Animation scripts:
START

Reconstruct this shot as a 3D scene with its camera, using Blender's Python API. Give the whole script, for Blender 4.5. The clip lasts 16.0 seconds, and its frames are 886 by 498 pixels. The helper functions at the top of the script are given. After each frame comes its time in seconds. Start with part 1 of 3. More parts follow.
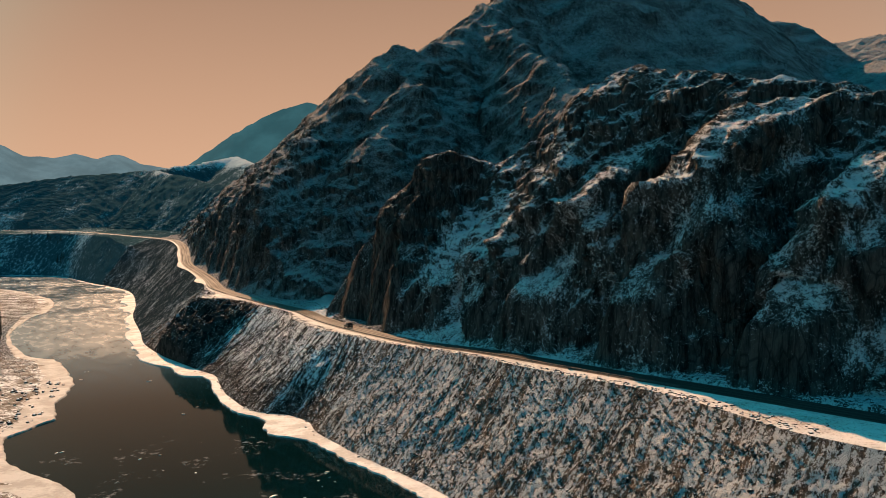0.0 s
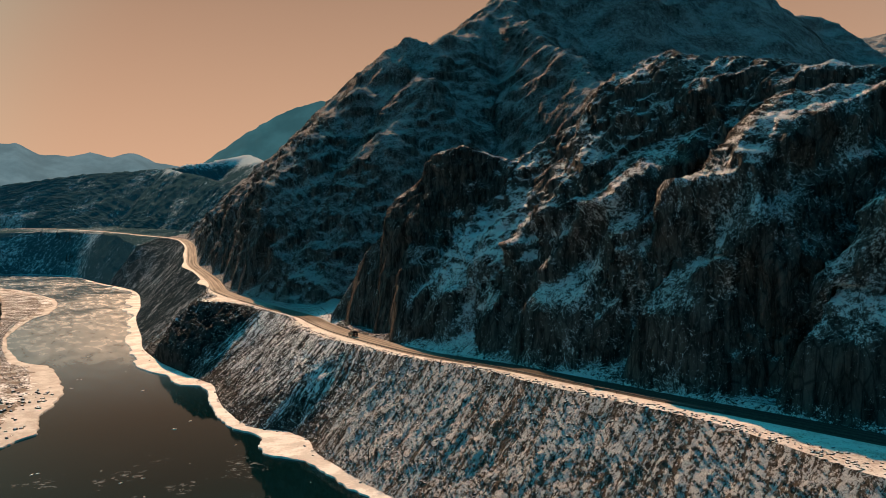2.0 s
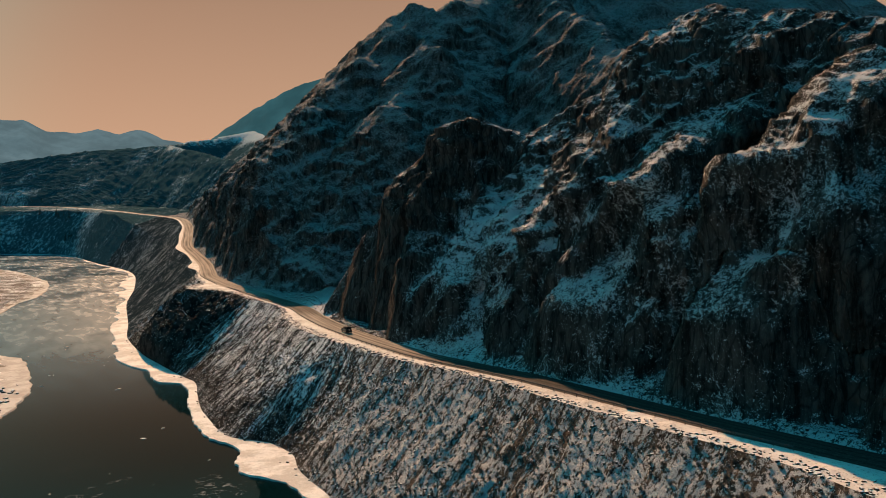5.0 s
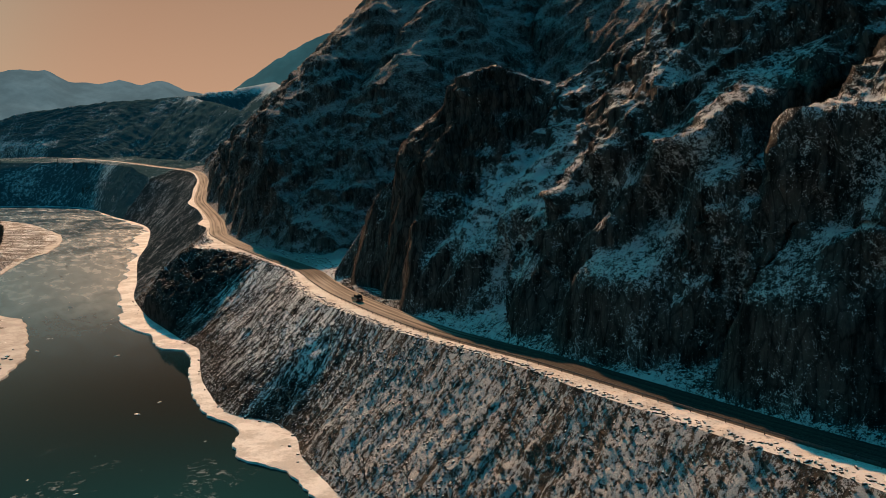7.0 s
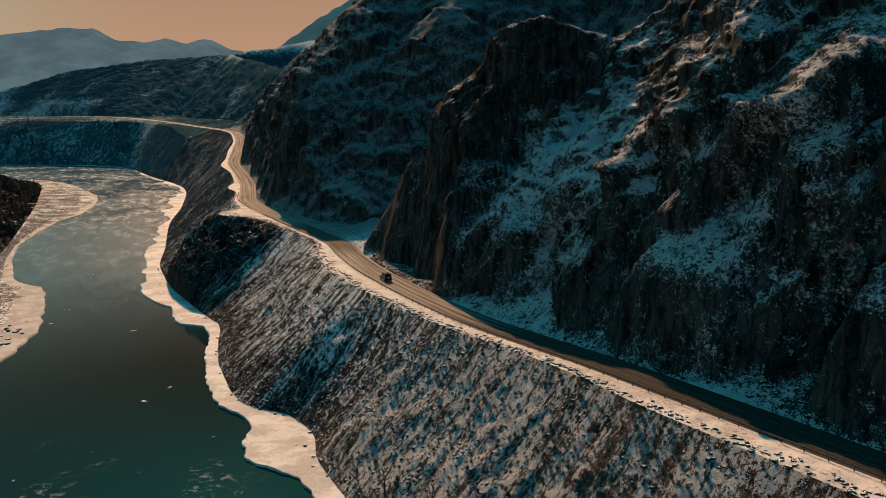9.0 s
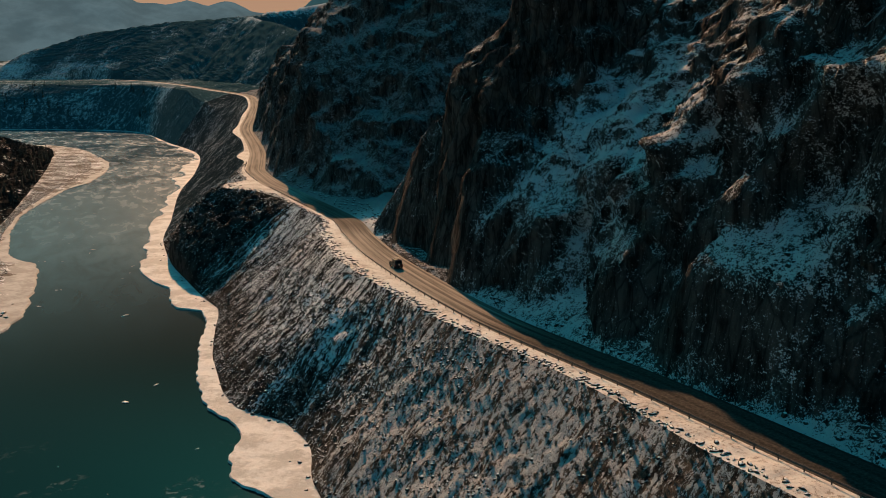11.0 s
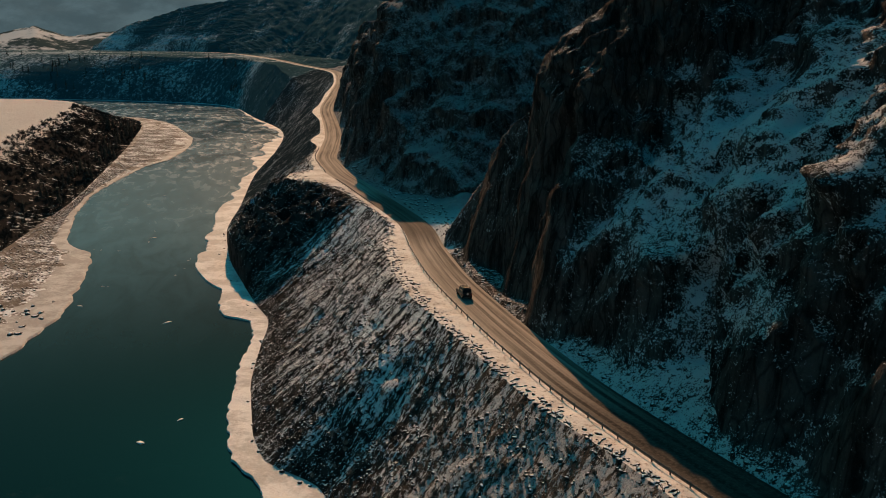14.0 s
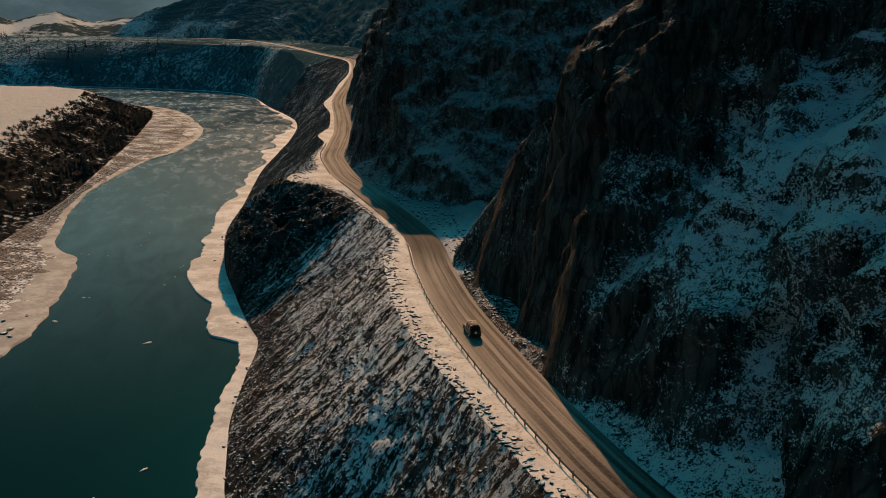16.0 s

END
START

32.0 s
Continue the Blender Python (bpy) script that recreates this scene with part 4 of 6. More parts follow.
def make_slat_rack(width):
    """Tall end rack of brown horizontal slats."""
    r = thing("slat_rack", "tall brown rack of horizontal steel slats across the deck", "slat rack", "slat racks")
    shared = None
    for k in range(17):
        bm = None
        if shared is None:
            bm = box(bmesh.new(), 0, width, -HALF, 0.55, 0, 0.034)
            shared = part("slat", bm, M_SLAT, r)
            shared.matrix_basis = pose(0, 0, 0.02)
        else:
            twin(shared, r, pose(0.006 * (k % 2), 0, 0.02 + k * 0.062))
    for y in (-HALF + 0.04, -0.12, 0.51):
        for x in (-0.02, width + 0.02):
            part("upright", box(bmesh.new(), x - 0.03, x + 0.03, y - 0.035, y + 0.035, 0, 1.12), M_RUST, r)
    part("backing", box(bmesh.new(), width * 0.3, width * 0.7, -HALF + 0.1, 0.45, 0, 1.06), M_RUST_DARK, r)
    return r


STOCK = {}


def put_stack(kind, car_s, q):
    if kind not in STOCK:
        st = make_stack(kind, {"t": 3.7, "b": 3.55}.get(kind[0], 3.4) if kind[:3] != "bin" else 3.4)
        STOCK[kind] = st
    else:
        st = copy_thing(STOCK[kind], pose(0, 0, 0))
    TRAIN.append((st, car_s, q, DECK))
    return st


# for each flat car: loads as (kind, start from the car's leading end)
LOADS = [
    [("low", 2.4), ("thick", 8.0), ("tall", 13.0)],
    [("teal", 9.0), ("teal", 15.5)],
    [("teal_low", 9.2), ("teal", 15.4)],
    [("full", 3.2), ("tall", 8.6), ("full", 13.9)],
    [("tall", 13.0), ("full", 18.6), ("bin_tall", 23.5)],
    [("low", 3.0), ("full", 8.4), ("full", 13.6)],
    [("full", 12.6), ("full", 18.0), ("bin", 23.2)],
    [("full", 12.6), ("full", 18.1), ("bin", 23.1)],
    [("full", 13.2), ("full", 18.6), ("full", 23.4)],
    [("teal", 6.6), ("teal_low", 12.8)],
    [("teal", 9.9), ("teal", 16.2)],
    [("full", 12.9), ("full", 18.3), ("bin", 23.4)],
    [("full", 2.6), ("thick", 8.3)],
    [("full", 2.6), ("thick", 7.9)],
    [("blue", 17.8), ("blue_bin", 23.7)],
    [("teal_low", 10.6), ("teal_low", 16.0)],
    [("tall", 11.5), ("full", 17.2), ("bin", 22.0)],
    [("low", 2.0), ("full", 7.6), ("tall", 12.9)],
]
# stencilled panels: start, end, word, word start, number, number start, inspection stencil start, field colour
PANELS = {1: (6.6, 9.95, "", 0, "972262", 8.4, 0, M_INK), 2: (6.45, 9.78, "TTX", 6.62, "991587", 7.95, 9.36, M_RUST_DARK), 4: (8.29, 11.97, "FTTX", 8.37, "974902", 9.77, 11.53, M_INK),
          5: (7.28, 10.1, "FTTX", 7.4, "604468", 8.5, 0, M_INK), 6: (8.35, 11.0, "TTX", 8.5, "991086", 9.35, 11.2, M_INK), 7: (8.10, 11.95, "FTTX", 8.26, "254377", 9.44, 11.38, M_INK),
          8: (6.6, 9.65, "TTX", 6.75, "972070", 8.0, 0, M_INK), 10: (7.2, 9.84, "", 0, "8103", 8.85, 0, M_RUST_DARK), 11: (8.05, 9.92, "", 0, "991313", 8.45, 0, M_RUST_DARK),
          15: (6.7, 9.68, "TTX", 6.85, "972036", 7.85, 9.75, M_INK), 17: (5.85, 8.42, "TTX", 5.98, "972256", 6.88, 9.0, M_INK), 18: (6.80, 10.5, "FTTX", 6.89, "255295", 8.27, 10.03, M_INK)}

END

◆ To do
Locate each line with the word "Blender" and copy it.

◆ Response to the task
Reconstruct this shot as a 3D scene with its camera, using Blender's Python API. Give the whole script, for Blender 4.5. The clip lasts 16.0 seconds, and its frames are 886 by 498 pixels. The helper functions at the top of the script are given. After each frame comes its time in seconds. Start with part 1 of 3. More parts follow.
Continue the Blender Python (bpy) script that recreates this scene with part 4 of 6. More parts follow.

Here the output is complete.